When a star explodes at the end of its lifetime, it smears the elements forged in its heart across vast stretches of space. The results, dramatic designs of gas and dust known as supernova remnants, contain structures that have long puzzled researchers. But supernovae occur in the Milky Way only once or twice a century, often without warning, making it difficult to study their initial moments. Researchers have modeled these events through simulations, but computing limitations require them to make assumptions about the finer details.
Researchers at the Georgia Institute of Technology hope to change that with a new experiment to look at how gases in a supernova might mix, confirming and helping to refine previous simulations. Their wedge-shaped apparatus—which they sometimes call “supernova pizza”—is about four feet wide at the top and roughly the thickness of a double door, enclosing two separated, inert gases. Its shape lets it re-create physical dynamics as they would occur within a slice of a cylinder or sphere in space. The team sets off commercial detonators at the point of the wedge, which mimics the center of a supernova, and the blast waves mix the two gases. A high-speed camera snaps images of the process every 0.1 millisecond, revealing the equivalent of roughly the first hour after a supernova explosion. The researchers described the experiment in June in the Astrophysical Journal.
The team observed how small perturbations along the line where the two gases meet are amplified by the push-and-pull nature of the blast waves, forming mushroom-shaped disturbances that quickly grow larger. These curls of gas create turbulence, eventually forming low-density bubbles and long, high-density spikes. If a spike travels fast enough, it can break off and accelerate like a bullet to pierce several layers of gas.
Researchers have puzzled over outflows of heavy elements that come from deep within supernova explosions and behave similarly to those spikes. “It isn't clear if we're seeing something due to the intrinsic, asymmetric nature of the explosion or if it's actually due to the turbulence happening,” says Anthony Piro, a supernova theorist at Carnegie Observatories in Pasadena, Calif., who was not involved in the research. The new study illustrates how strong an effect turbulence might have, Piro says, although further checks are necessary to understand the model's limitations.
Most supernova models incorporate basic assumptions about what happens at the smaller scales to avoid weeks of extra computational time, Piro says. The new research helps to evaluate such assumptions. Scientists now “can see different, smaller-scale structures evolve,” says Carolyn Kuranz, a physicist at University of Michigan, who was also not involved in the work. The structures created by the experiment resemble what she has seen while investigating how plasmas mix: “Theory predicted that they should be similar, and [the researchers] found them to be.”
According to Piro, the experiment provides “an amazing confirmation of a lot of the physics” involved in supernovae. He says it will help calibrate the models he works with while giving scientists a better understanding of supernova and remnant observations.
Building a supernova-in-a-box came with its own challenges. Earth's gravity is much weaker than a dying star's, and tiny commercial blasters produce far less energy. But “even though the explosive pop is smaller, the other things we are dealing with are also smaller, so the ratios match,” says Benjamin Musci, a Georgia Tech graduate student and the study's lead author.

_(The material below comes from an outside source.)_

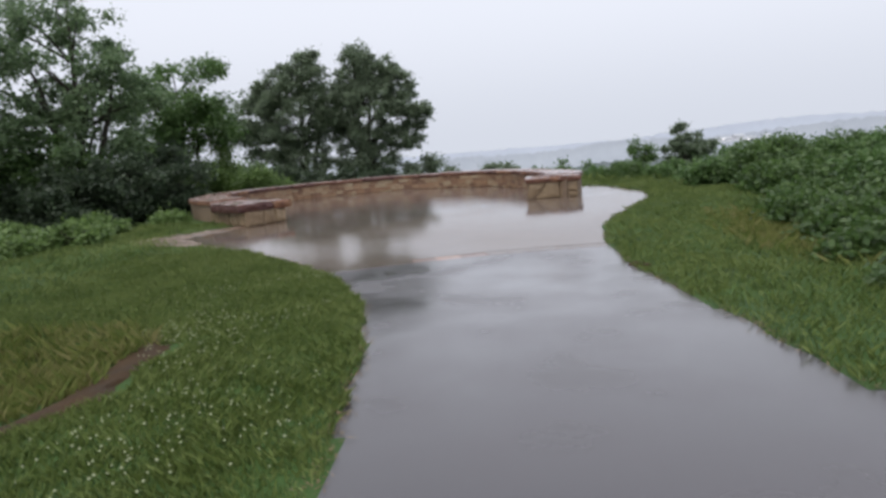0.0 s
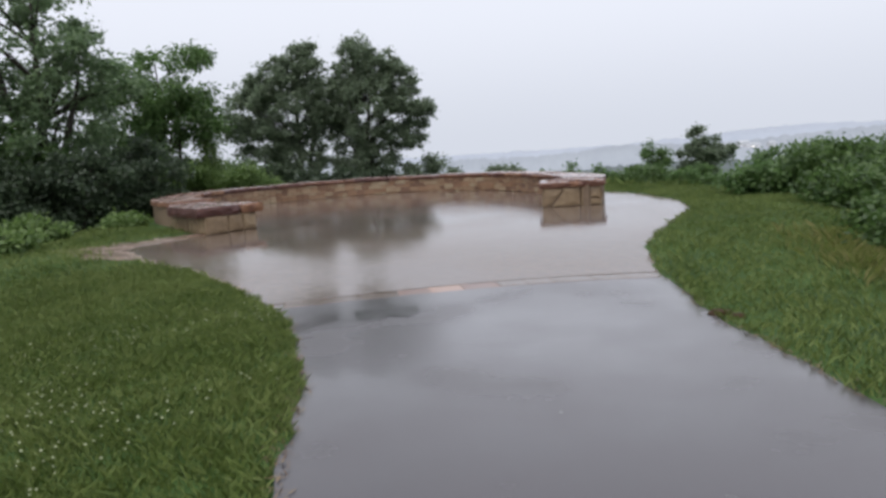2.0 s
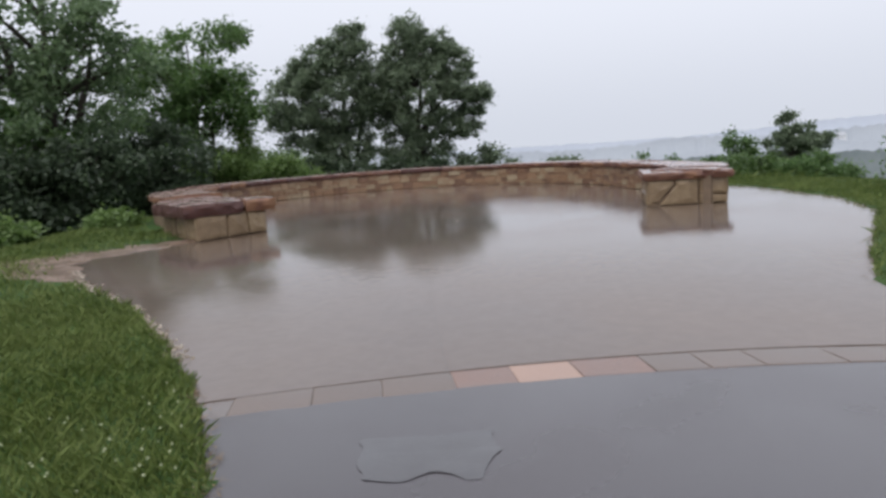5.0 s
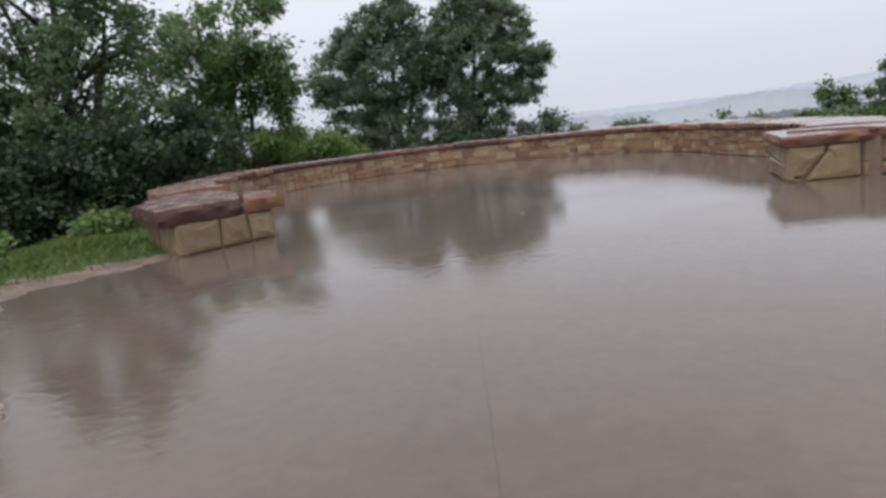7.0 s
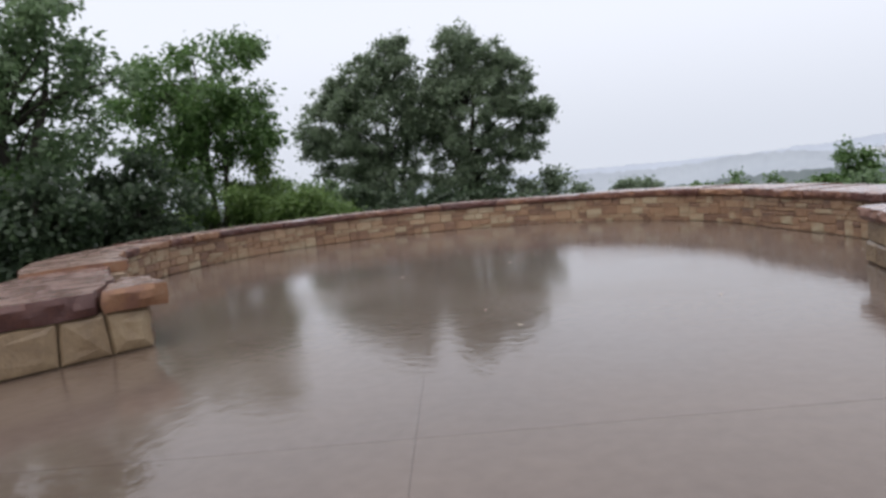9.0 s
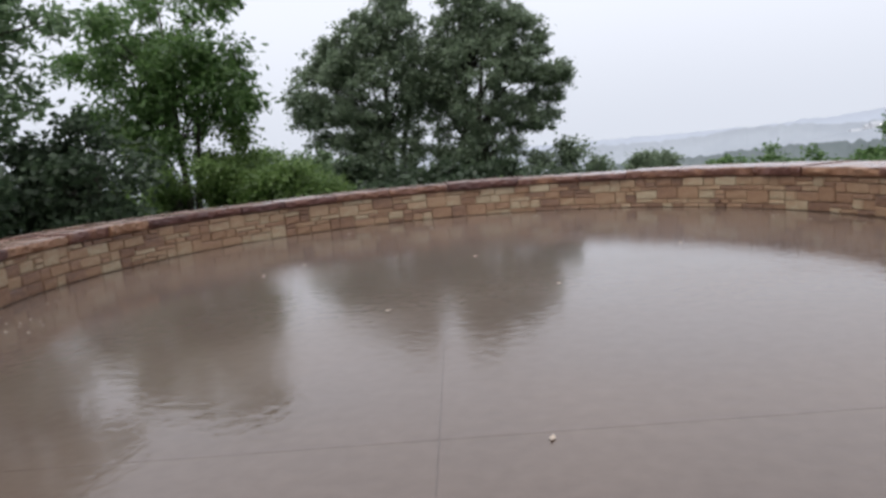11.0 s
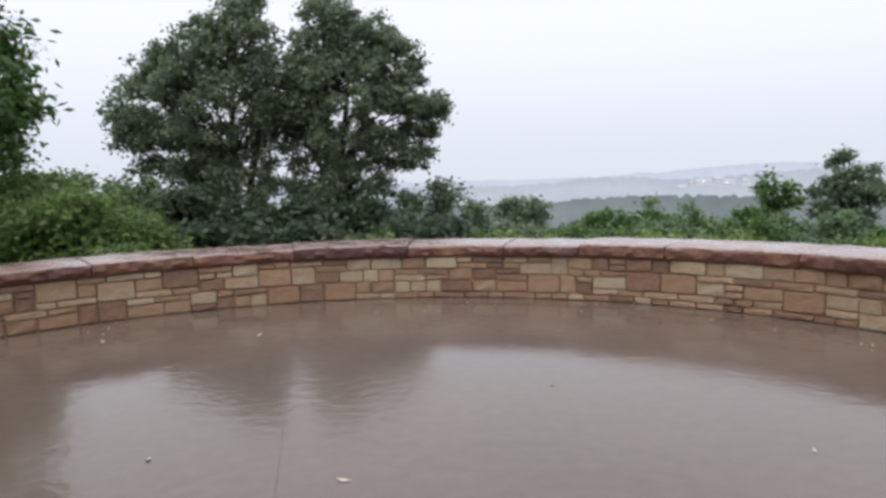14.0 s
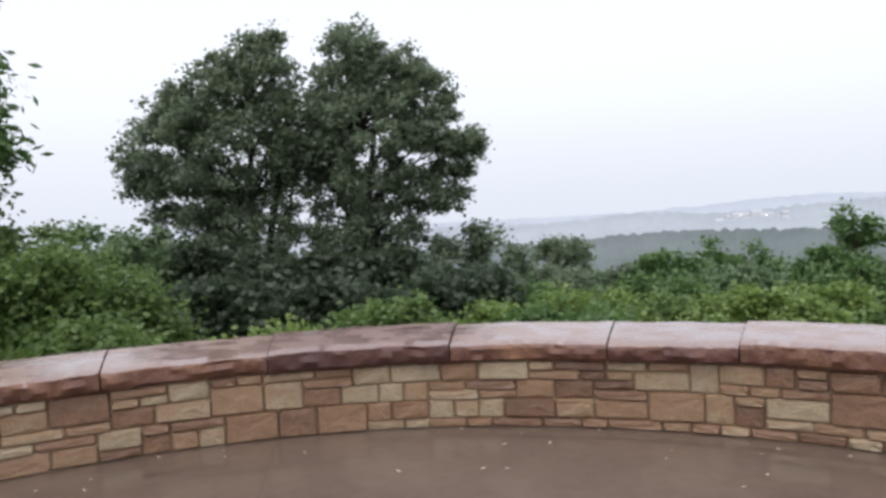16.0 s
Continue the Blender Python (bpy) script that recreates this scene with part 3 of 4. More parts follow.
# ---------- end piers ----------
def slab(poly, z0, z1, mat, name, rough=0.03, seed=0.0, step=0.06):
    """A thick flagstone over a footprint, with a broken, undercut edge."""
    pts = []
    for i, p in enumerate(poly):
        q = Vector(poly[(i + 1) % len(poly)])
        p = Vector(p)
        n = max(1, int((q - p).length / step))
        pts += [p.lerp(q, j / n) for j in range(n)]
    c = sum(pts, Vector((0, 0))) / len(pts)
    n = len(pts)
    verts = []
    for level, (z, sink) in enumerate(((z0, 0.035), (z0 + (z1 - z0) * 0.4, 0.0), (z0 + (z1 - z0) * 0.75, 0.006), (z1, 0.03))):
        for i, p in enumerate(pts):
            out = (p - c).normalized()
            w = rough * (noise.noise(Vector((p.x * 4 + seed, p.y * 4, level * 1.3))) + 0.6 * noise.noise(Vector((p.x * 13 + seed, p.y * 13, level * 2.0)))) - sink
            verts.append((p.x + out.x * w, p.y + out.y * w, z + 0.012 * noise.noise(Vector((p.x * 3, p.y * 3, level + seed)))))
    inner = len(verts)
    for p in pts:
        q = c.lerp(p, 0.55)
        verts.append((q.x, q.y, z1 + 0.006 + 0.014 * noise.noise(Vector((q.x * 3, q.y * 3, seed)))))
    verts.append((c.x, c.y, z1 + 0.008))
    faces = []
    for lv in range(4):
        for i in range(n):
            j = (i + 1) % n
            faces.append((lv * n + i, lv * n + j, (lv + 1) * n + j, (lv + 1) * n + i))
    faces += [(inner + i, inner + (i + 1) % n, len(verts) - 1) for i in range(n)]
    faces.append(tuple(range(n))[::-1])
    me = mesh_of(name, verts, faces, mat, True)
    me.set_sharp_from_angle(angle=radians(28))
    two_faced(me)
    return me


def prism(poly, z0, z1, mat, name):
    n = len(poly)
    verts = [(x_, y_, z0) for x_, y_ in poly] + [(x_, y_, z1) for x_, y_ in poly]
    faces = [(i, (i + 1) % n, n + (i + 1) % n, n + i) for i in range(n)] + [tuple(range(n, 2 * n)), tuple(range(n))[::-1]]
    return mesh_of(name, verts, faces, mat)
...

Preventing gases from bouncing off the experiment's sidewalls, which obviously do not exist in space, “was a long and arduous battle,” Musci says. It took him nearly a year to figure out a surprisingly simple solution: lining the walls with packing foam from a new computer's box. The material absorbs the gases, stopping them from reflecting. “This foam gets blown to bits every so often by the explosive, so it slows down our run time,” he adds. “But without it the physics would be completely different.”

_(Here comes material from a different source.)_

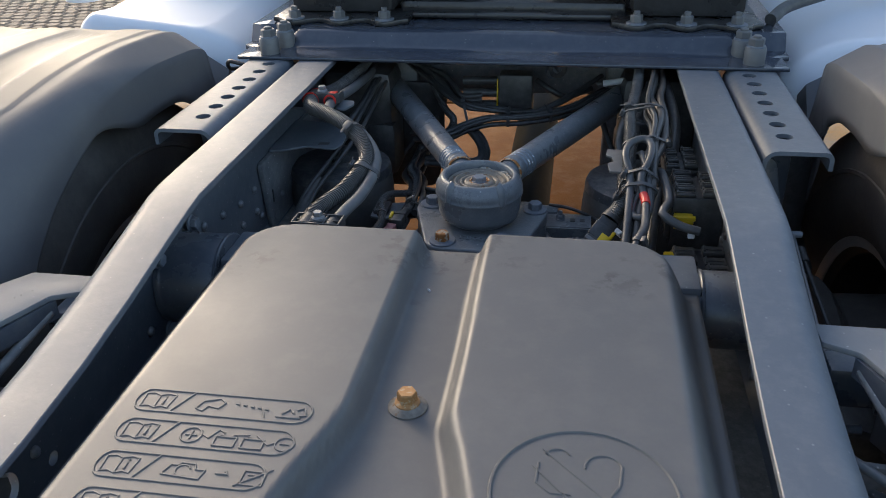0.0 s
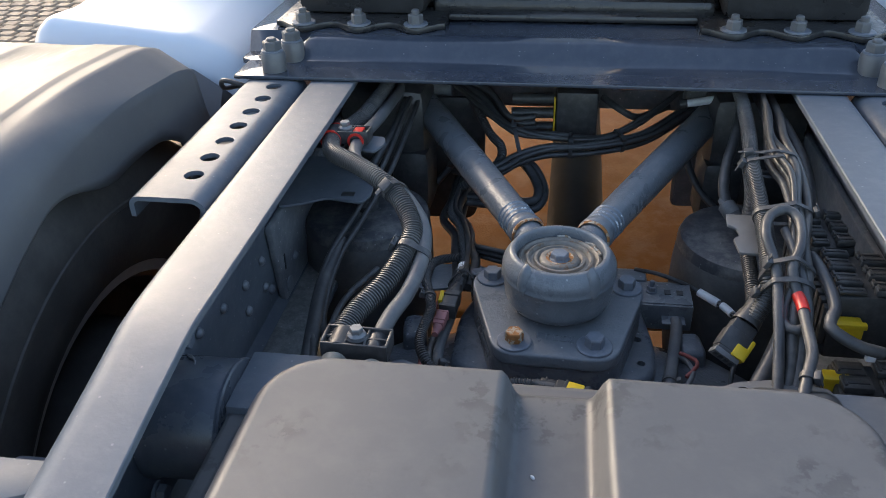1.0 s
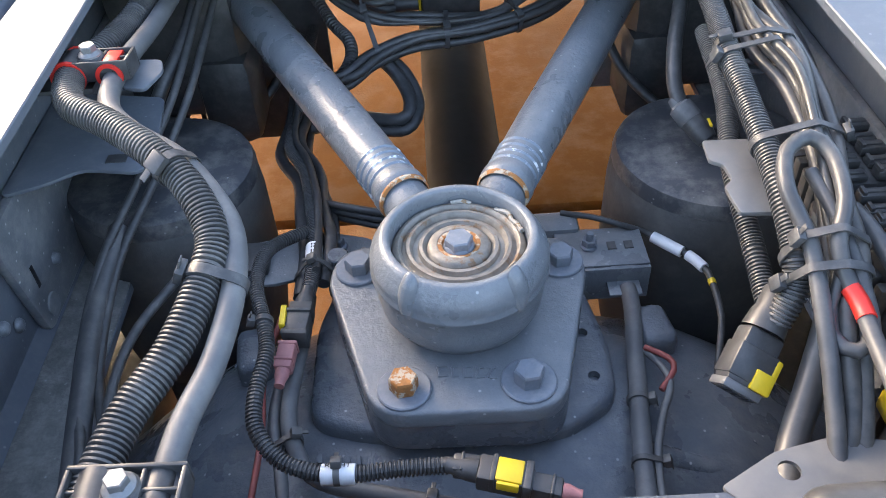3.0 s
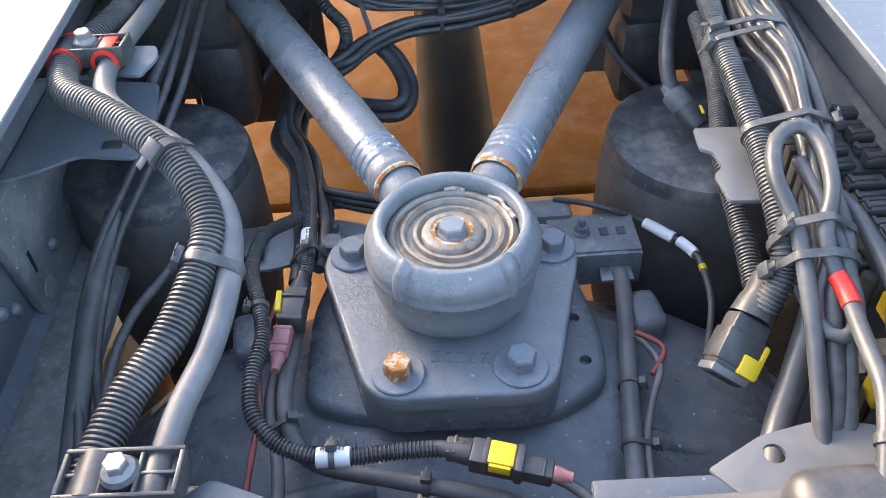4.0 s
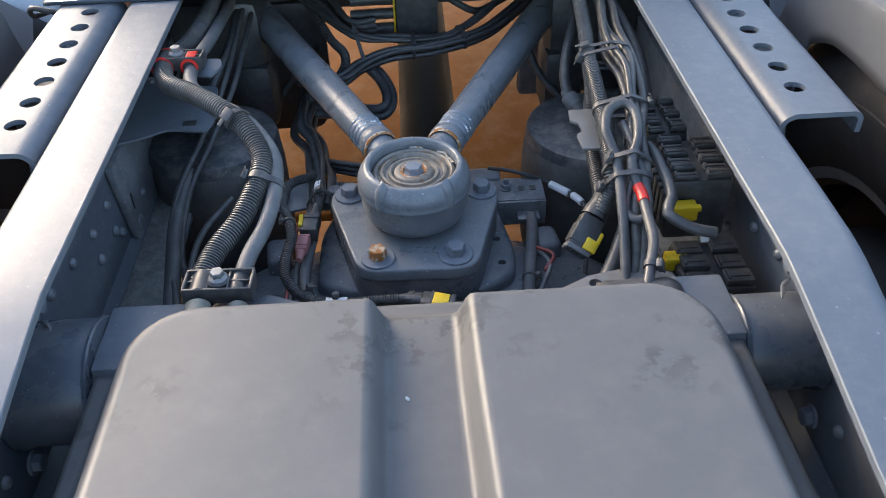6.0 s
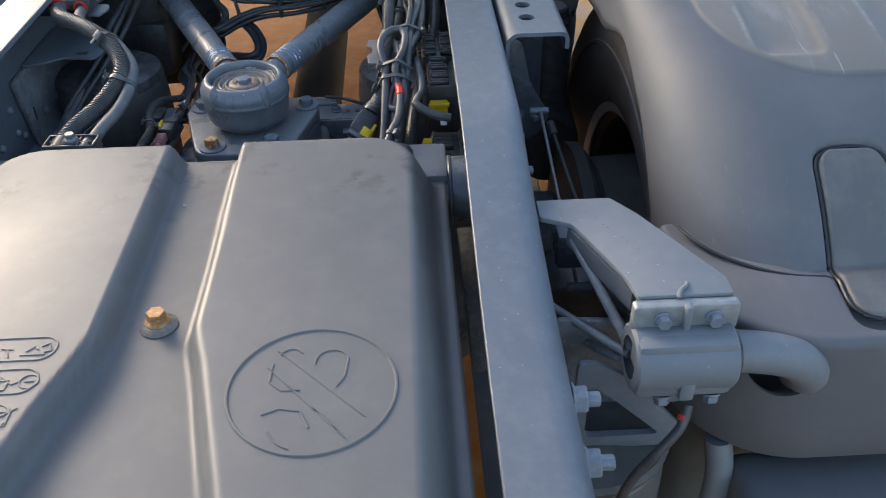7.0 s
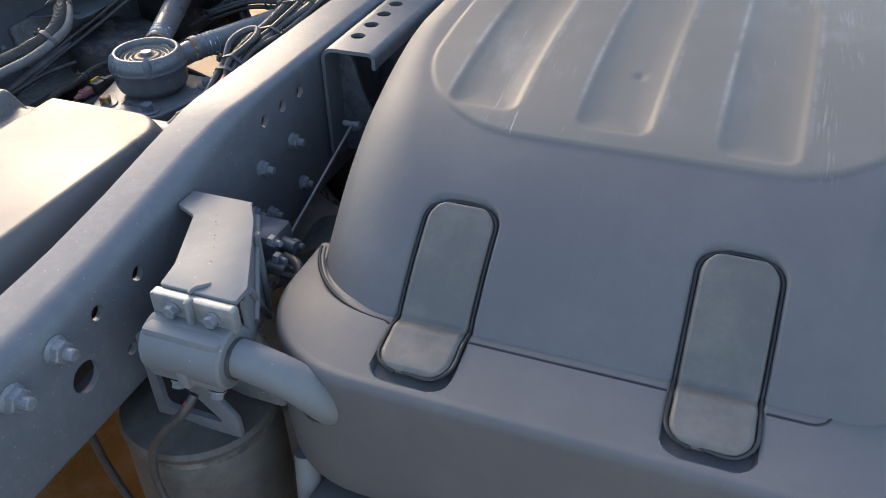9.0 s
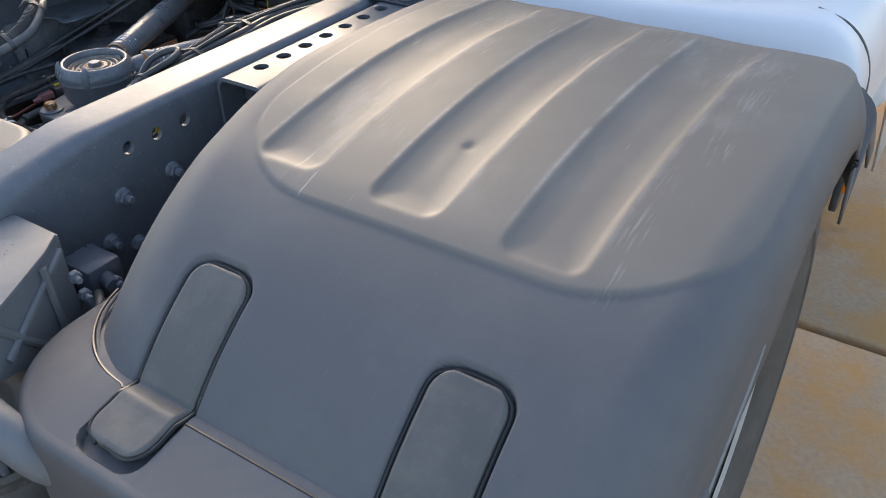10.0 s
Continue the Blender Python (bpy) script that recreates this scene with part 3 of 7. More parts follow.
# ---- coupling plate and fifth wheel ----
def coupling_plate():
    p = thing("coupling_plate", (0, 0.7, 1.0), "blue-grey pressed steel coupling mounting plate bolted across rails", "mounting plate")
    prof = [(0.318, 1.002), (0.32, 1.006), (0.36, 1.0065), (0.388, 1.007), (0.394, 1.009), (0.402, 1.015), (0.420, 1.031), (0.427, 1.0345), (0.436, 1.036), (0.455, 1.036), (0.50, 1.036), (1.3, 1.036)]
    bm = bmesh.new()
    xs = [-0.503, -0.47, -0.43, -0.415, -0.40, -0.385, -0.2, 0, 0.2, 0.385, 0.40, 0.415, 0.43, 0.47, 0.503]
    rows = []
    for y, z in prof:
        row = []
        for x in xs:
            w = min(1.0, max(0.0, (0.432 - abs(x)) / 0.03)) if y < 0.44 else 1.0
            w = w * w * (3 - 2 * w)
            base = 1.006
            row.append(bm.verts.new((x * (1 + 0.03 * (y > 0.4)), y, base + (z - base) * w if z > base else z)))
        rows.append(row)
    for a, b in zip(rows, rows[1:]):
        for k in range(len(xs) - 1):
            bm.faces.new((a[k], a[k + 1], b[k + 1], b[k]))
    bmesh.ops.recalc_face_normals(bm, faces=bm.faces)
    if sum(f.normal.z for f in bm.faces) < 0:
        bmesh.ops.reverse_faces(bm, faces=bm.faces)
    part("plate", bm, PLATEPAINT, p, sharp=50, solid=0.008)
    for sx in (-1, 1):
        for dx, dy in ((0.0, 0.0), (-0.014, 0.052)):
            bm = bmesh.new()
            x, y = sx * (0.447 + dx), 0.348 + dy
            lathe(bm, [(0, 1.006), (0.0185, 1.006), (0.0185, 1.034), (0.017, 1.036), (0, 1.036)], Matrix.Translation((x, y, 0)), 20)
            part("spacer", bm, GREYSHEET, p)
            bolt(p, (x, y, 1.036), (0, 0, 1), 0.025, 0.013, washer=0.0165, stub=0.003, mat=GREYSHEET)
    return p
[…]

Another concern is dimensionality. Piro notes that gases expanding in two dimensions tend to act differently than they would in three, creating larger eddies and taking longer to break apart. This is something the researchers may work on in the future.
Previous supernova experiments have been performed at larger scales, says the study's principal investigator, Georgia Tech astrophysicist Devesh Ranjan. Sites such as Lawrence Livermore National Laboratory train dozens of lasers on material the size of a pencil eraser, evaporating it to trigger an impressive blast. The trade-off comes in the amount of detail, Ranjan says: the bigger experiments generate few images, with only fleeting glimpses of the structures produced. But the supernova pizza manages 200 shots in a few seconds as the gases mix. “What our experiment provides is a dynamic view of the whole process,” Ranjan says. By combining insights from both kinds of experiments, “we should be able to say something jointly about what's going on in a real-life supernova.”
Piro is not surprised that the team's experiment is the first of its kind. “You have to be an expert in all different types of experimental techniques to put this all together,” he says. “The creativity of this group in trying to address these problems in a laboratory setting is really inspiring to see.”
Combining this study with others that probe different aspects of supernovae, along with evolving models, will help researchers eventually tease out details they cannot observe when a real star explodes. “If a universal model that describes what is occurring on different scales is the overall goal,” Kuranz says, “using these experiments—especially at different scales and under different conditions—can help push toward that.”